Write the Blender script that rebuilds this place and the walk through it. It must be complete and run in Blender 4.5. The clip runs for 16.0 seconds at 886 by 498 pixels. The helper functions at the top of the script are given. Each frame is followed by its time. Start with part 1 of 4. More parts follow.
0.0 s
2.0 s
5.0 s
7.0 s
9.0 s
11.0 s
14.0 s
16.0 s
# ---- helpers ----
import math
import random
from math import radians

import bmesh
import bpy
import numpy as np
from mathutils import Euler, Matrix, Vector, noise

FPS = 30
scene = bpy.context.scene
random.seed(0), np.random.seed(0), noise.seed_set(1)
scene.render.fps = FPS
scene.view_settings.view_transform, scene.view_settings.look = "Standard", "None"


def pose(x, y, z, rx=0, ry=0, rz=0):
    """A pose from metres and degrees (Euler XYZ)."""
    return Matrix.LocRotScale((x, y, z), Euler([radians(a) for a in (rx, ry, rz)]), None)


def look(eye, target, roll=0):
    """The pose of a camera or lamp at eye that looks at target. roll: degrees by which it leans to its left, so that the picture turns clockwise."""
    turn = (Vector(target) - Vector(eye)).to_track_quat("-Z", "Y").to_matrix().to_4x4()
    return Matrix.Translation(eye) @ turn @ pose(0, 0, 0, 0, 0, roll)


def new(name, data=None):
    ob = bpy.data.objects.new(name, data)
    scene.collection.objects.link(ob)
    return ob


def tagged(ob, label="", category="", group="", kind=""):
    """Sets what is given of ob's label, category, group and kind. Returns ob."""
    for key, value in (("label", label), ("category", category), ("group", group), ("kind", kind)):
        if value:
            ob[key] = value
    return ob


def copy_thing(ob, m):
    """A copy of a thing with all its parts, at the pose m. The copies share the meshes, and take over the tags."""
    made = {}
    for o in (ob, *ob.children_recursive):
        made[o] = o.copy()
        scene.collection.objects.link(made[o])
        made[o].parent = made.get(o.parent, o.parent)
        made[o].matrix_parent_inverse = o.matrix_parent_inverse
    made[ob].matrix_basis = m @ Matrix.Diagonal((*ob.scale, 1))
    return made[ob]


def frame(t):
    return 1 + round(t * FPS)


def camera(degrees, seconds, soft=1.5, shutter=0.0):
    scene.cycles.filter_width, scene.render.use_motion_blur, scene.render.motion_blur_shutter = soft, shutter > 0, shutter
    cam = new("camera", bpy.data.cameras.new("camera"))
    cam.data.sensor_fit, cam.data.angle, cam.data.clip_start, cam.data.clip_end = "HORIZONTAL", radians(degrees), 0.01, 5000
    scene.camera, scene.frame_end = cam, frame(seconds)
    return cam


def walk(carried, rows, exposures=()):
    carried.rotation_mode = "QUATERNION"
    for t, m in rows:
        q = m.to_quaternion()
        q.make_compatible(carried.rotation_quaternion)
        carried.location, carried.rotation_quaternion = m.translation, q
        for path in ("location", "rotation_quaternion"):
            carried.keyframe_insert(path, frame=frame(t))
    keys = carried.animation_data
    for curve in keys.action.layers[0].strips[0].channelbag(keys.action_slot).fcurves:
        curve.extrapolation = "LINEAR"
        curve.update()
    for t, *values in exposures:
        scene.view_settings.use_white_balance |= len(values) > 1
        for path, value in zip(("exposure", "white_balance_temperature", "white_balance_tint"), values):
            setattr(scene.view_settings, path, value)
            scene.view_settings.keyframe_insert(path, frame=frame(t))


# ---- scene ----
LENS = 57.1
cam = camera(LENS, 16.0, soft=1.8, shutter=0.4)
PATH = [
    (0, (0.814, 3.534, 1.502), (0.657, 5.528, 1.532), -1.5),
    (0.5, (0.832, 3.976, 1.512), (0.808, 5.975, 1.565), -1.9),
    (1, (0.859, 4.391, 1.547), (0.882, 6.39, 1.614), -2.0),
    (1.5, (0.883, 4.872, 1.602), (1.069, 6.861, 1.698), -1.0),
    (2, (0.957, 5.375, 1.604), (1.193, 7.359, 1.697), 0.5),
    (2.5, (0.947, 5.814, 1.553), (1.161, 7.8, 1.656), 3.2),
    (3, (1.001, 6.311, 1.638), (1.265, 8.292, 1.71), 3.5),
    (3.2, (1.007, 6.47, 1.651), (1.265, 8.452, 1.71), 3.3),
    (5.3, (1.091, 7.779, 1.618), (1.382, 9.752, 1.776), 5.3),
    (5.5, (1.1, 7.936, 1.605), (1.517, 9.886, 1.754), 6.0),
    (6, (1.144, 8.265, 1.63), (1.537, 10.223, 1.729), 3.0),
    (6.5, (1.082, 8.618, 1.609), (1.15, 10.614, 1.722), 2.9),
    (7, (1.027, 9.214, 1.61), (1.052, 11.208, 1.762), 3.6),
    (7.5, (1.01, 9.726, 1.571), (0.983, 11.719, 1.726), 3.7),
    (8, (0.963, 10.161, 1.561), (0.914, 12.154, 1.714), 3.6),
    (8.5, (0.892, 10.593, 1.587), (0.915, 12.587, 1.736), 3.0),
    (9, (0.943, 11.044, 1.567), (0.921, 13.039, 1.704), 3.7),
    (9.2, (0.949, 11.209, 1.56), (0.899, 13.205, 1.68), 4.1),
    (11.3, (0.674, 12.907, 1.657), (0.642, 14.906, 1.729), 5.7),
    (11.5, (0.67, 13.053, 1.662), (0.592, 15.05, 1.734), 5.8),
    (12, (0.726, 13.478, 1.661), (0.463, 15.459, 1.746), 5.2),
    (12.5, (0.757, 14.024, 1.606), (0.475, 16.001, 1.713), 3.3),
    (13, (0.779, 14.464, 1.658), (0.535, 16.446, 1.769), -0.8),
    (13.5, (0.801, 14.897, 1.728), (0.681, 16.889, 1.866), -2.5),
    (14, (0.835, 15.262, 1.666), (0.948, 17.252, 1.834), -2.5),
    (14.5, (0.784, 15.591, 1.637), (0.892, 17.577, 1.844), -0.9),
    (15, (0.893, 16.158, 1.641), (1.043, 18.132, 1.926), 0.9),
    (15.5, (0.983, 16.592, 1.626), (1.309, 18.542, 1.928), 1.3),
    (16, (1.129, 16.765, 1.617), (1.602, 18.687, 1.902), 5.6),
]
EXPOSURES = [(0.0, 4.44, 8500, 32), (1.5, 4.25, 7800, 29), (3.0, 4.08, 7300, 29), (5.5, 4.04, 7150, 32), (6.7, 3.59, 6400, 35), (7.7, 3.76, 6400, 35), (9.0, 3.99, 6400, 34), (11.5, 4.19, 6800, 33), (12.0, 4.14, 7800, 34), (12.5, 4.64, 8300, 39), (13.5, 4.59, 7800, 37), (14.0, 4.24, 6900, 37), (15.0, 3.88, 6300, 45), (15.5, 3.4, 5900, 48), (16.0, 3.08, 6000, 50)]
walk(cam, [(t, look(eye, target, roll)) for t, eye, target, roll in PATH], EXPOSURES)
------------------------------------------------
[EXERCISE DESCRIPTION] Write out the data exactly as it stands.

[RESPONSE TO THE TASK]
Write the Blender script that rebuilds this place and the walk through it. It must be complete and run in Blender 4.5. The clip runs for 16.0 seconds at 886 by 498 pixels. The helper functions at the top of the script are given. Each frame is followed by its time. Start with part 1 of 4. More parts follow.
0.0 s
2.0 s
5.0 s
7.0 s
9.0 s
11.0 s
14.0 s
16.0 s
# ---- helpers ----
import math
import random
from math import radians

import bmesh
import bpy
import numpy as np
from mathutils import Euler, Matrix, Vector, noise

FPS = 30
scene = bpy.context.scene
random.seed(0), np.random.seed(0), noise.seed_set(1)
scene.render.fps = FPS
scene.view_settings.view_transform, scene.view_settings.look = "Standard", "None"


def pose(x, y, z, rx=0, ry=0, rz=0):
    """A pose from metres and degrees (Euler XYZ)."""
    return Matrix.LocRotScale((x, y, z), Euler([radians(a) for a in (rx, ry, rz)]), None)


def look(eye, target, roll=0):
    """The pose of a camera or lamp at eye that looks at target. roll: degrees by which it leans to its left, so that the picture turns clockwise."""
    turn = (Vector(target) - Vector(eye)).to_track_quat("-Z", "Y").to_matrix().to_4x4()
    return Matrix.Translation(eye) @ turn @ pose(0, 0, 0, 0, 0, roll)


def new(name, data=None):
    ob = bpy.data.objects.new(name, data)
    scene.collection.objects.link(ob)
    return ob


def tagged(ob, label="", category="", group="", kind=""):
    """Sets what is given of ob's label, category, group and kind. Returns ob."""
    for key, value in (("label", label), ("category", category), ("group", group), ("kind", kind)):
        if value:
            ob[key] = value
    return ob


def copy_thing(ob, m):
    """A copy of a thing with all its parts, at the pose m. The copies share the meshes, and take over the tags."""
    made = {}
    for o in (ob, *ob.children_recursive):
        made[o] = o.copy()
        scene.collection.objects.link(made[o])
        made[o].parent = made.get(o.parent, o.parent)
        made[o].matrix_parent_inverse = o.matrix_parent_inverse
    made[ob].matrix_basis = m @ Matrix.Diagonal((*ob.scale, 1))
    return made[ob]


def frame(t):
    return 1 + round(t * FPS)


def camera(degrees, seconds, soft=1.5, shutter=0.0):
    scene.cycles.filter_width, scene.render.use_motion_blur, scene.render.motion_blur_shutter = soft, shutter > 0, shutter
    cam = new("camera", bpy.data.cameras.new("camera"))
    cam.data.sensor_fit, cam.data.angle, cam.data.clip_start, cam.data.clip_end = "HORIZONTAL", radians(degrees), 0.01, 5000
    scene.camera, scene.frame_end = cam, frame(seconds)
    return cam


def walk(carried, rows, exposures=()):
    carried.rotation_mode = "QUATERNION"
    for t, m in rows:
        q = m.to_quaternion()
        q.make_compatible(carried.rotation_quaternion)
        carried.location, carried.rotation_quaternion = m.translation, q
        for path in ("location", "rotation_quaternion"):
            carried.keyframe_insert(path, frame=frame(t))
    keys = carried.animation_data
    for curve in keys.action.layers[0].strips[0].channelbag(keys.action_slot).fcurves:
        curve.extrapolation = "LINEAR"
        curve.update()
    for t, *values in exposures:
        scene.view_settings.use_white_balance |= len(values) > 1
        for path, value in zip(("exposure", "white_balance_temperature", "white_balance_tint"), values):
            setattr(scene.view_settings, path, value)
            scene.view_settings.keyframe_insert(path, frame=frame(t))


# ---- scene ----
LENS = 57.1
cam = camera(LENS, 16.0, soft=1.8, shutter=0.4)
PATH = [
    (0, (0.814, 3.534, 1.502), (0.657, 5.528, 1.532), -1.5),
    (0.5, (0.832, 3.976, 1.512), (0.808, 5.975, 1.565), -1.9),
    (1, (0.859, 4.391, 1.547), (0.882, 6.39, 1.614), -2.0),
    (1.5, (0.883, 4.872, 1.602), (1.069, 6.861, 1.698), -1.0),
    (2, (0.957, 5.375, 1.604), (1.193, 7.359, 1.697), 0.5),
    (2.5, (0.947, 5.814, 1.553), (1.161, 7.8, 1.656), 3.2),
    (3, (1.001, 6.311, 1.638), (1.265, 8.292, 1.71), 3.5),
    (3.2, (1.007, 6.47, 1.651), (1.265, 8.452, 1.71), 3.3),
    (5.3, (1.091, 7.779, 1.618), (1.382, 9.752, 1.776), 5.3),
    (5.5, (1.1, 7.936, 1.605), (1.517, 9.886, 1.754), 6.0),
    (6, (1.144, 8.265, 1.63), (1.537, 10.223, 1.729), 3.0),
    (6.5, (1.082, 8.618, 1.609), (1.15, 10.614, 1.722), 2.9),
    (7, (1.027, 9.214, 1.61), (1.052, 11.208, 1.762), 3.6),
    (7.5, (1.01, 9.726, 1.571), (0.983, 11.719, 1.726), 3.7),
    (8, (0.963, 10.161, 1.561), (0.914, 12.154, 1.714), 3.6),
    (8.5, (0.892, 10.593, 1.587), (0.915, 12.587, 1.736), 3.0),
    (9, (0.943, 11.044, 1.567), (0.921, 13.039, 1.704), 3.7),
    (9.2, (0.949, 11.209, 1.56), (0.899, 13.205, 1.68), 4.1),
    (11.3, (0.674, 12.907, 1.657), (0.642, 14.906, 1.729), 5.7),
    (11.5, (0.67, 13.053, 1.662), (0.592, 15.05, 1.734), 5.8),
    (12, (0.726, 13.478, 1.661), (0.463, 15.459, 1.746), 5.2),
    (12.5, (0.757, 14.024, 1.606), (0.475, 16.001, 1.713), 3.3),
    (13, (0.779, 14.464, 1.658), (0.535, 16.446, 1.769), -0.8),
    (13.5, (0.801, 14.897, 1.728), (0.681, 16.889, 1.866), -2.5),
    (14, (0.835, 15.262, 1.666), (0.948, 17.252, 1.834), -2.5),
    (14.5, (0.784, 15.591, 1.637), (0.892, 17.577, 1.844), -0.9),
    (15, (0.893, 16.158, 1.641), (1.043, 18.132, 1.926), 0.9),
    (15.5, (0.983, 16.592, 1.626), (1.309, 18.542, 1.928), 1.3),
    (16, (1.129, 16.765, 1.617), (1.602, 18.687, 1.902), 5.6),
]
EXPOSURES = [(0.0, 4.44, 8500, 32), (1.5, 4.25, 7800, 29), (3.0, 4.08, 7300, 29), (5.5, 4.04, 7150, 32), (6.7, 3.59, 6400, 35), (7.7, 3.76, 6400, 35), (9.0, 3.99, 6400, 34), (11.5, 4.19, 6800, 33), (12.0, 4.14, 7800, 34), (12.5, 4.64, 8300, 39), (13.5, 4.59, 7800, 37), (14.0, 4.24, 6900, 37), (15.0, 3.88, 6300, 45), (15.5, 3.4, 5900, 48), (16.0, 3.08, 6000, 50)]
walk(cam, [(t, look(eye, target, roll)) for t, eye, target, roll in PATH], EXPOSURES)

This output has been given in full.